Danny Rogers: PM could take a leaf out of Obama's PR book

Among his growing array of problems, the Prime Minister is grappling with how to better communicate with the people of Britain.

Danny Rogers: American politicians engage more with the public
Danny Rogers: American politicians engage more with the public

This a pivotal time in his premiership - with the economy on a knife-edge and growing rebellion within the Conservative ranks - and he finds his comms team in upheaval.

Earlier this year he lost strategy guru Steve Hilton, who moved to America. This week, executive director of government comms, Jenny Grey, leaves to join Citigroup and it emerges that fellow civil servant and Downing Street spokesman, Steve Field, is departing to join the IMF. Finally, long-time personal spokeswoman Gabby Bertin will go on maternity leave towards the end of the year.

This is far from ideal for Cameron, whose great strength - ever since he challenged for the leadership of his party - has been his natural ability to communicate with the public.

In Britain this is no mean feat, because the odds are stacked against politicians. This was brought home to me last week during a business trip to New York. Across 'the pond' the presidential election candidates have a superior opportunity to talk directly to their electorate.

At last week's Democratic National Convention, President Obama's keynote speech was screened live, at peak viewing time, on virtually every network TV channel. The same could be said of his wife Michelle's speech on Tuesday evening and even Bill Clinton's speech on Wednesday.

In the offices and restaurants of New York City everyone is talking about the previous night's speech.

This is a different level of political engagement to Britain, where party conference speeches take place mid-afternoon. If we are lucky, we get a few sound bites on the evening news, with more time allocated to a political editor's opinion of what they think the leader was trying to achieve.

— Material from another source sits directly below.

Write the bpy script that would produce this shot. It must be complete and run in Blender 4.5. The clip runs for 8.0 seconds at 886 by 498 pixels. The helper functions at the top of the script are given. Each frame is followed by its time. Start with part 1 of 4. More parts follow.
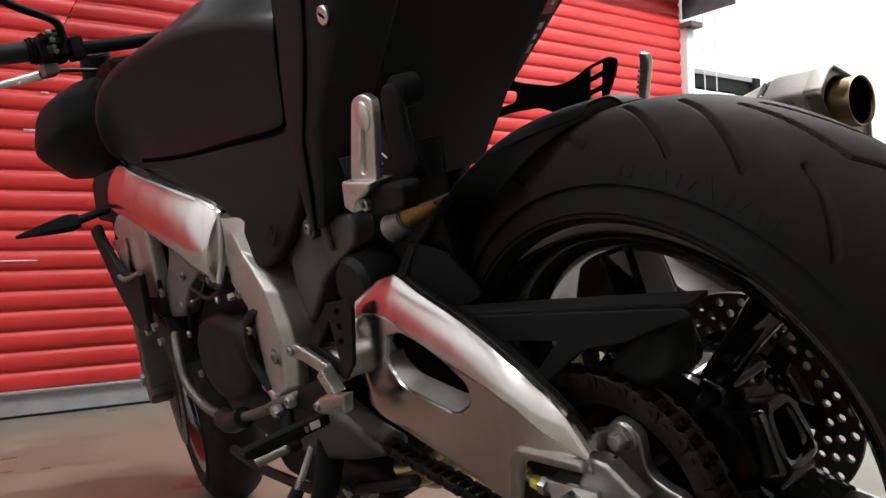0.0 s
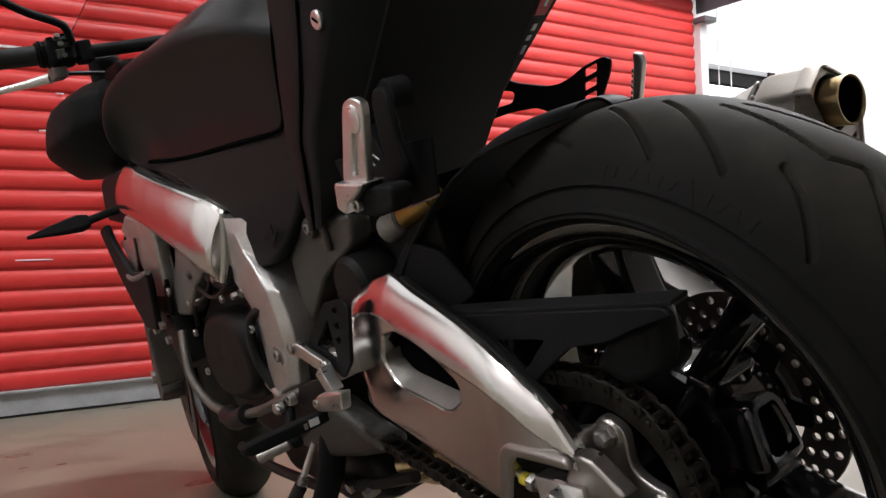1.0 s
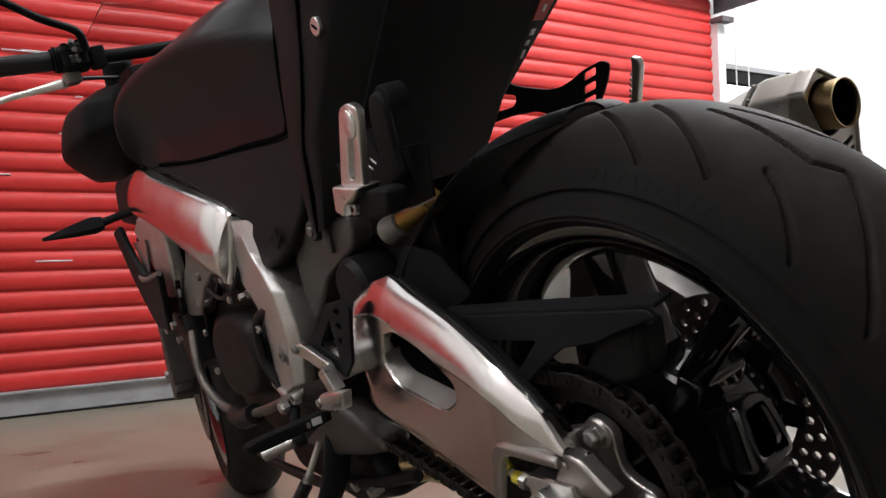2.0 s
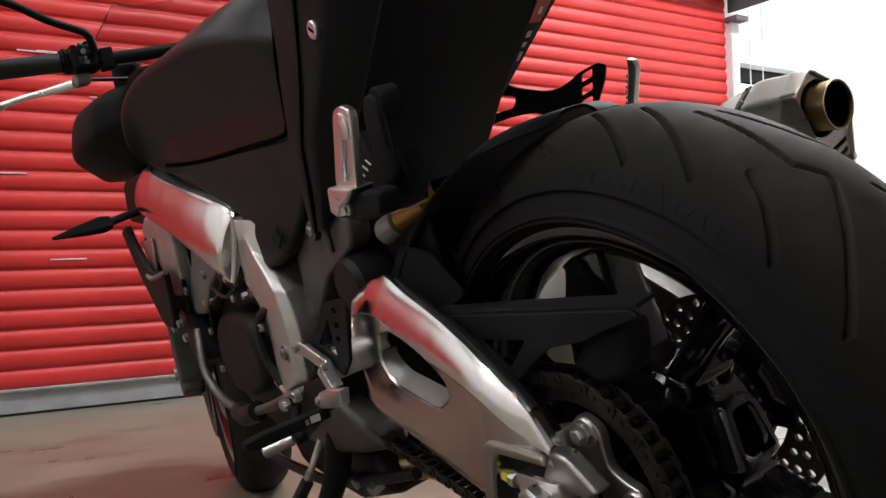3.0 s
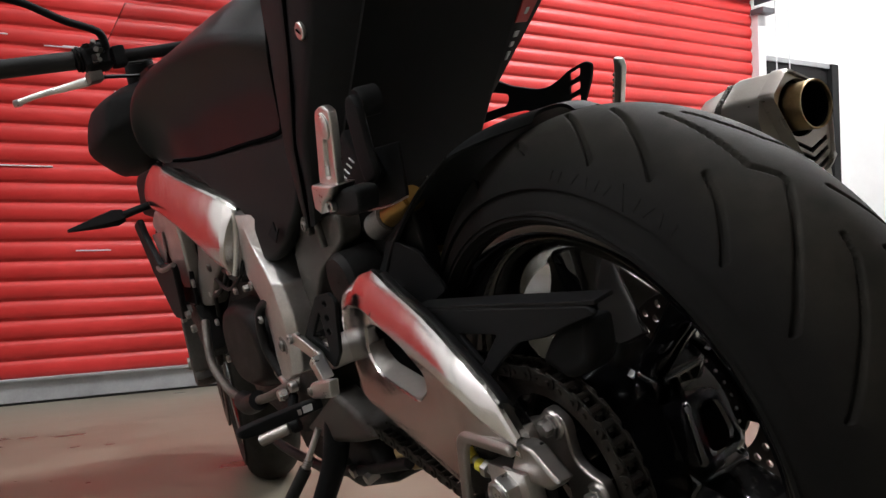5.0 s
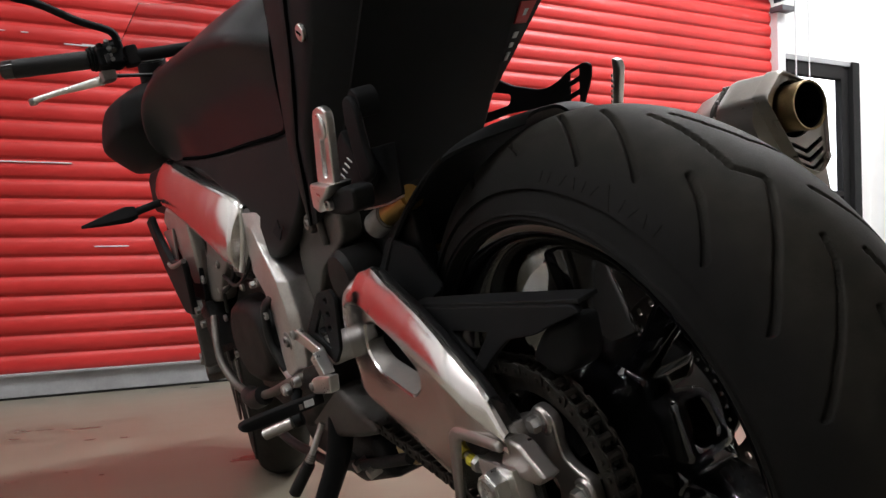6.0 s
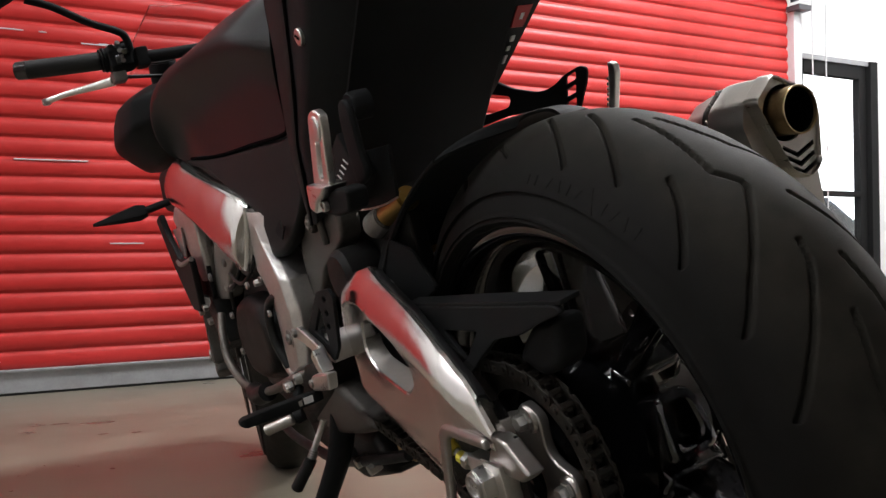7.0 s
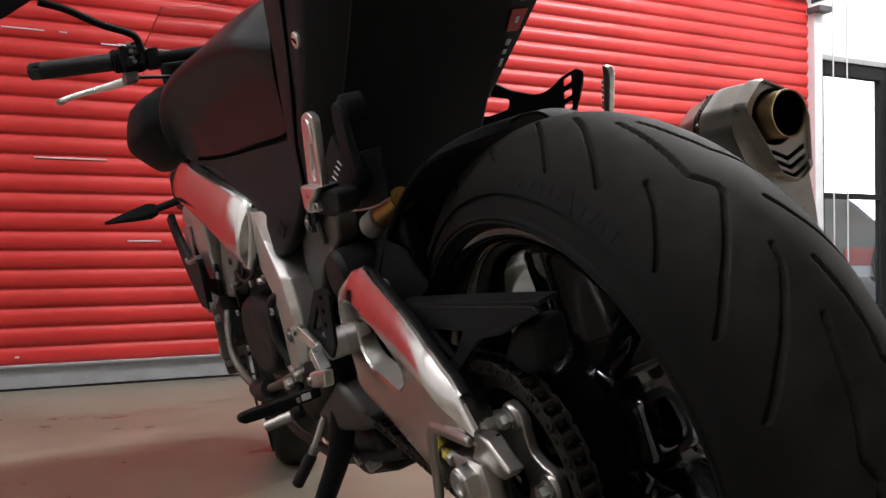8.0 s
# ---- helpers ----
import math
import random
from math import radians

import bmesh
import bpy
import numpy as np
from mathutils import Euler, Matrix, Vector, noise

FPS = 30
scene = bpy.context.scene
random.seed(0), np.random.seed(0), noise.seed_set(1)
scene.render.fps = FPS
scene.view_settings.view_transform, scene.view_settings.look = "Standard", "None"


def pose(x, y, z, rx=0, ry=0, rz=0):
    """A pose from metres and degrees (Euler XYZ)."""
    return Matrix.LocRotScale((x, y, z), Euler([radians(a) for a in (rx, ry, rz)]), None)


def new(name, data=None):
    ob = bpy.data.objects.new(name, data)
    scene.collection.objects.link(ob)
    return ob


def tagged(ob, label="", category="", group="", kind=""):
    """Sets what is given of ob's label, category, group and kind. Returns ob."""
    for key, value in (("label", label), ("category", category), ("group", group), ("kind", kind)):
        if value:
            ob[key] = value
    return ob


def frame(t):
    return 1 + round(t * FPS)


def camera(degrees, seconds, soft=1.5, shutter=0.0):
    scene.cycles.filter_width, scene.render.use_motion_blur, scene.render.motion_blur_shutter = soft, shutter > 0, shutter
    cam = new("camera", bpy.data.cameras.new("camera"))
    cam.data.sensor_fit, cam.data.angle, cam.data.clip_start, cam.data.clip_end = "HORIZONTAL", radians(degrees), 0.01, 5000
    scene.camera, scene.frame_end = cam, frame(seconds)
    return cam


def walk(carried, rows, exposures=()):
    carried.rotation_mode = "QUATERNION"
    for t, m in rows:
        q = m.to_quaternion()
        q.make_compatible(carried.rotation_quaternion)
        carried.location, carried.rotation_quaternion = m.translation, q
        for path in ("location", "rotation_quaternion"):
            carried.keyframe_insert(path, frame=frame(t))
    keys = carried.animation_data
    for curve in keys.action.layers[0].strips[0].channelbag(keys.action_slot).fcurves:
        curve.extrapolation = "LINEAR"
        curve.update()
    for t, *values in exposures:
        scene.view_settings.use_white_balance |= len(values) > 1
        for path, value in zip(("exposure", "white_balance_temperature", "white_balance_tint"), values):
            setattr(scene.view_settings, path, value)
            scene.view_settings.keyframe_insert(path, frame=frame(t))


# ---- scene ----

Of course American politics suffers from its own problems, but we should envy the higher level of engagement between senior politicians and the man on the street.

For Cameron, the next few months will determine the success or failure of his project, or indeed whether he even had a coherent project in the first place. He will need convince not only his party, but the British electorate, that he has a compelling economic and social vision for a nation in flux.

For this endeavour he will need to optimise every comms channel available, and most importantly, have a stable, trusted and gifted comms team at his side.

Danny Rogers is PRWeek's editor-in-chief.